Winter blues or something different? Many people may experience depressive symptoms during the winter months and may find themselves overwhelmed and having difficulty with their daily functioning. This may be related to Seasonal Affective Disorder (SAD). Seasonal Affective Disorder is a mood disorder that is characterized by depression and commonly occurs at the same time each year. Generally speaking, it is a mood disorder that presents itself in climates where there is less sunlight for extending periods of time during the fall and winter months each year. It occurs when the body’s internal clock is disrupted by the lack of sunlight and leads to feelings of depression. SAD is often treatable by a mental health professional and resolves within months of treatment.
According to the National Center for Biotechnological Information (NCBI, 2020) about 5 percent of adults in the United States experience SAD and it typically lasts for several months during the year. Typically, like depression, SAD occurs more in women than men.
There is hope! SAD may be treated with consistent light therapy from a trained mental health professional. Other approaches have been found to be effective in treating SAD, including Cognitive Behavioral Therapy, medications, exercise, and diet. During these unprecedented times we are facing with the Coronavirus and social distancing, those who are impacted by SAD may experience more severe symptoms. Exposure to sunlight, taking nature walks, and connecting with family and friends via social media outlets may provide some relief.

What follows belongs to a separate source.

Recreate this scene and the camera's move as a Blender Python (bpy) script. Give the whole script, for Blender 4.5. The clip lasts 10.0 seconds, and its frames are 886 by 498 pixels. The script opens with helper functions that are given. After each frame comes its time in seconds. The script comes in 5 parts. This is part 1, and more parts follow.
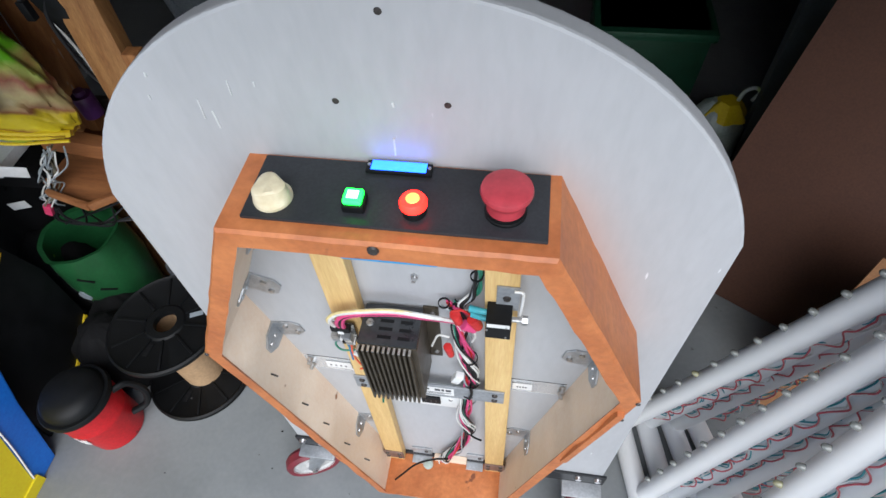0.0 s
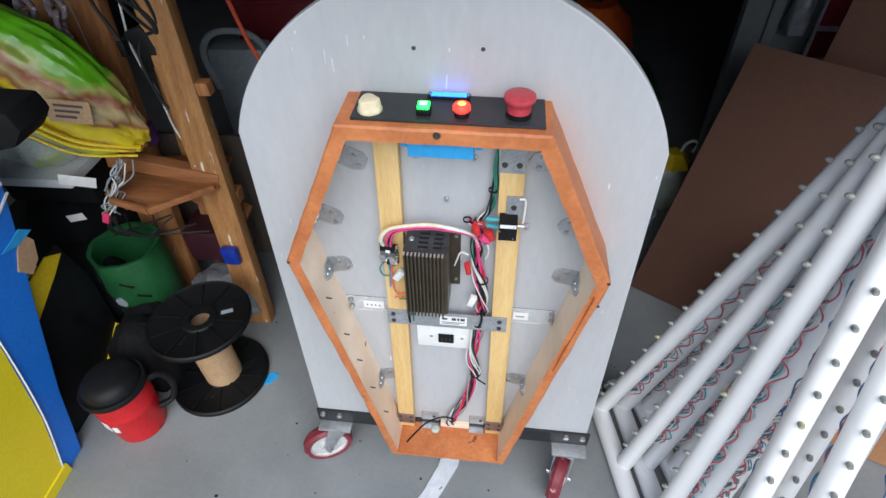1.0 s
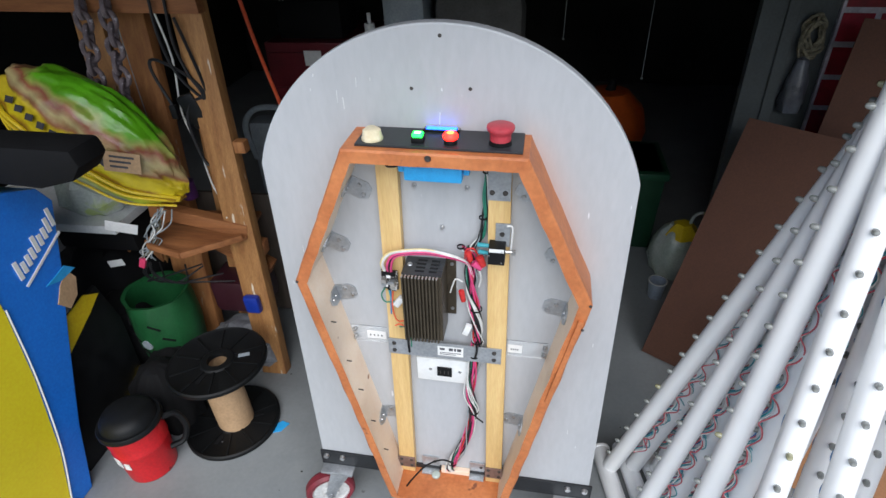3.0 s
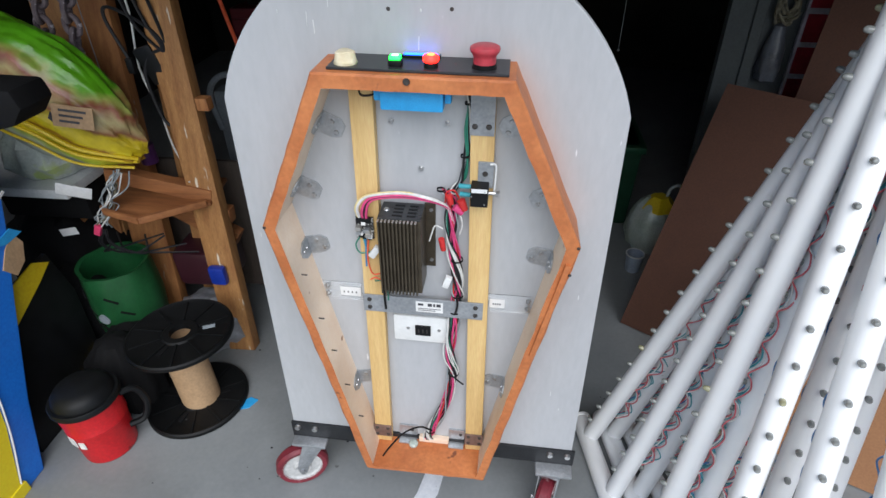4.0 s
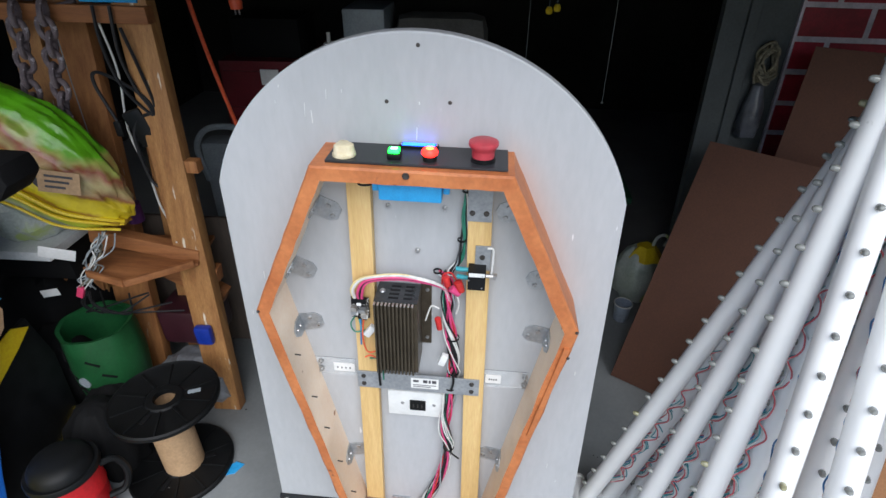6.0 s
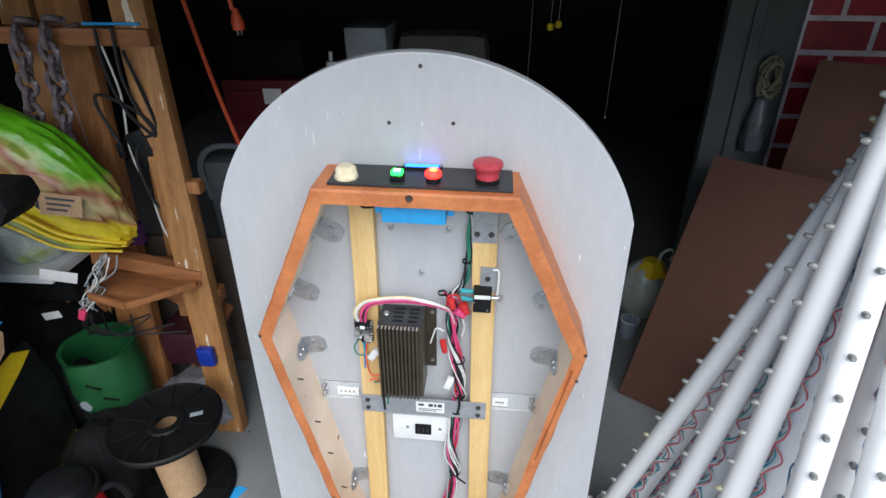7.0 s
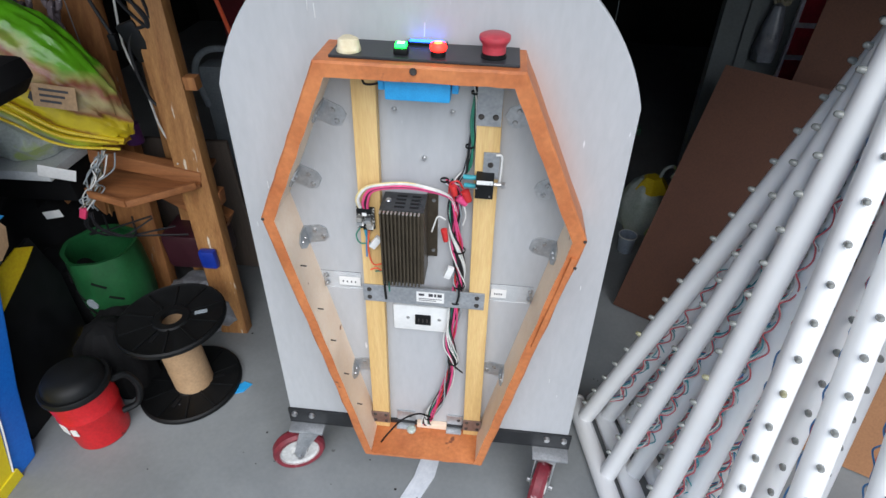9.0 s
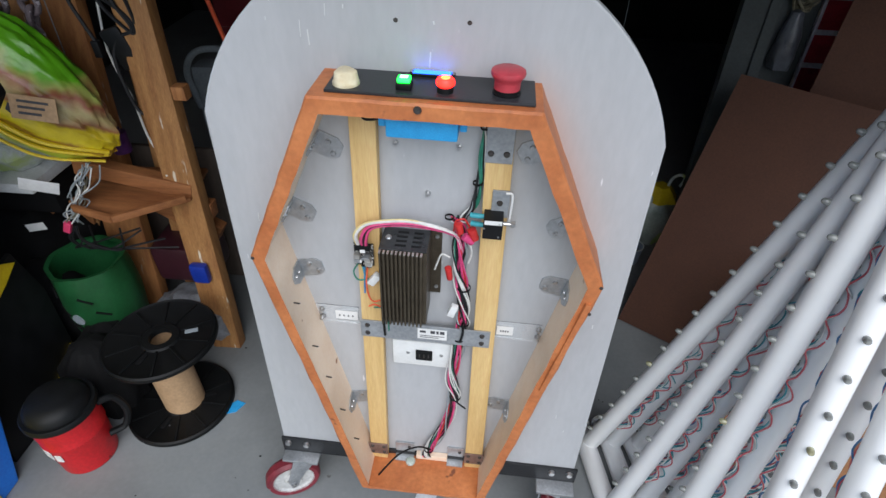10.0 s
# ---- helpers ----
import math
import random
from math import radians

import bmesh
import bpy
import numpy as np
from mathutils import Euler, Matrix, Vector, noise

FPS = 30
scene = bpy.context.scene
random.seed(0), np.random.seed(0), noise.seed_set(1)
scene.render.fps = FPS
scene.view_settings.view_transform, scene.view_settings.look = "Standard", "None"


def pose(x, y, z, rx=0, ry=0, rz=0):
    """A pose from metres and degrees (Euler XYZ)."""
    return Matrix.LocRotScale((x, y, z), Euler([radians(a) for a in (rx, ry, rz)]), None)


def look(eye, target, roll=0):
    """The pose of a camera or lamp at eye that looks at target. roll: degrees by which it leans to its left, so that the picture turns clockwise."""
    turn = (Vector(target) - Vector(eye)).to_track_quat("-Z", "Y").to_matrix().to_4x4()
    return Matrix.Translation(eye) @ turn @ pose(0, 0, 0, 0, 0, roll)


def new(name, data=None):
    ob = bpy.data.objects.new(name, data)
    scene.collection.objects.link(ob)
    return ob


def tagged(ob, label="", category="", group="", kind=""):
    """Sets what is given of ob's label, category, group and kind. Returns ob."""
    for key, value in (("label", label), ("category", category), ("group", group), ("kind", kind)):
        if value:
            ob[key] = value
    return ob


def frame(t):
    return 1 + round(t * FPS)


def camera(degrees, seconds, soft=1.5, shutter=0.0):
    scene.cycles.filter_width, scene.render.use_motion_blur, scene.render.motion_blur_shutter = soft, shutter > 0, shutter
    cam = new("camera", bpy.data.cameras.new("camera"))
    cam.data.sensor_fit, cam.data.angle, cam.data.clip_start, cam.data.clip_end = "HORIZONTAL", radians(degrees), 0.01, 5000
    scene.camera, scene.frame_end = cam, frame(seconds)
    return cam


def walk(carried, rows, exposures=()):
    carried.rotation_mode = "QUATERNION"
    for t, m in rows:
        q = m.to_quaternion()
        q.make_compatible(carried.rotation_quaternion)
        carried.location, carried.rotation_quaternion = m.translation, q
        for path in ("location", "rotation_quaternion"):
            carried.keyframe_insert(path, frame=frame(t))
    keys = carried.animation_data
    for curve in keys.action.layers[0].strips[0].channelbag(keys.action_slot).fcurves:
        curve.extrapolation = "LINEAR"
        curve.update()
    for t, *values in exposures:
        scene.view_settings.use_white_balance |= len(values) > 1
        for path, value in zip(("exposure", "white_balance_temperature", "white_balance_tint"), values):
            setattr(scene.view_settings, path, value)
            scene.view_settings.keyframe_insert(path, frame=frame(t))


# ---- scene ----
cam = camera(77.2, 10.0)
PATH = [
    (0, (0.109, -0.323, 1.385), (-0.13, 0.833, -0.229), -4.3),
    (0.2, (0.1, -0.369, 1.368), (-0.142, 0.782, -0.249), -3.9),
    (0.5, (0.071, -0.477, 1.359), (-0.131, 0.712, -0.237), -2.8),
    (0.7, (0.05, -0.584, 1.386), (-0.111, 0.719, -0.124), -1.2),
    (1, (0.079, -0.662, 1.413), (-0.088, 0.768, 0.025), -0.6),
    (1.5, (0.157, -0.741, 1.44), (-0.066, 0.801, 0.185), -1.1),
    (2, (0.17, -0.776, 1.429), (-0.139, 0.838, 0.288), -1.8),
    (3.3, (0.149, -0.783, 1.357), (-0.141, 0.843, 0.228), -1.2),
    (3.5, (0.152, -0.785, 1.338), (-0.127, 0.845, 0.212), -1.0),
    (4, (0.139, -0.783, 1.277), (-0.059, 0.845, 0.132), 0.3),
    (4.5, (0.139, -0.769, 1.279), (0.003, 0.858, 0.125), 1.7),
    (5, (0.129, -0.749, 1.318), (0.019, 0.909, 0.204), 2.3),
    (5.5, (0.117, -0.744, 1.339), (-0.009, 0.931, 0.254), 1.7),
    (7, (0.108, -0.717, 1.347), (-0.052, 0.998, 0.33), 0.3),
    (7.5, (0.106, -0.717, 1.345), (-0.054, 1.0, 0.331), -0.1),
    (8, (0.105, -0.727, 1.34), (-0.057, 0.986, 0.32), 0.0),
    (8.5, (0.102, -0.744, 1.327), (-0.057, 0.945, 0.267), 0.5),
    (8.8, (0.108, -0.752, 1.305), (-0.046, 0.858, 0.129), 1.0),
    (9, (0.107, -0.756, 1.291), (-0.031, 0.821, 0.069), 1.5),
    (9.5, (0.111, -0.745, 1.288), (-0.016, 0.806, 0.031), 2.4),
    (10, (0.087, -0.659, 1.314), (-0.04, 0.891, 0.057), 2.2),
]
walk(cam, [(t, look(eye, target, roll)) for t, eye, target, roll in PATH],
     exposures=[(0, -0.25), (0.5, -0.3), (2.0, -0.24), (3.5, -0.34), (4.5, -0.44), (5.5, -0.36), (7.5, -0.22), (8.5, -0.24), (9.5, -0.48), (10.0, -0.54)])

# ---- world and light ----
world = bpy.data.worlds.new("world")
scene.world = world
world.use_nodes = True
_wn, _wl = world.node_tree.nodes, world.node_tree.links
_sky = _wn.new("ShaderNodeTexSky")
_sky.sky_type = "NISHITA"
_sky.sun_disc = False
_sky.sun_elevation = radians(45)
_sky.sun_rotation = radians(169)
_wl.new(_sky.outputs[0], _wn["Background"].inputs[0])
_wn["Background"].inputs[1].default_value = 0.17
_sun = new("sun", bpy.data.lights.new("sun", "SUN"))
_sun.data.energy = 4.2
_sun.data.angle = radians(62)
_sun.data.color = (0.945, 0.97, 1.0)
_sun.matrix_world = look((1.1, -5.5, 5.7), (0, 0, 0))
scene.view_settings.exposure = 0.0

# ---- materials ----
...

Finding a therapist for SAD treatment is essential in reducing the effects of the disorder. Therapy may include sessions once or twice per week individually or in group format. It is also important to note that change in diet or modifications in medication should be under the advice of a physician. While exercise regimens are important in your physical and mental well-being, consistent routines should be implemented in the mornings or early afternoon to allow the body time to regulate and produce the proper amount of melatonin during sleep at night. During these times of increased technology in working from home and connecting with others, electronic screen time should be limited in the late afternoon and discontinued at least two hours prior to bedtime. Seek out a therapist and discuss your concerns to begin your new journey to mental wellness.
This is for informational purposes only. Seek professional help from your mental health or medical physician for further guidance.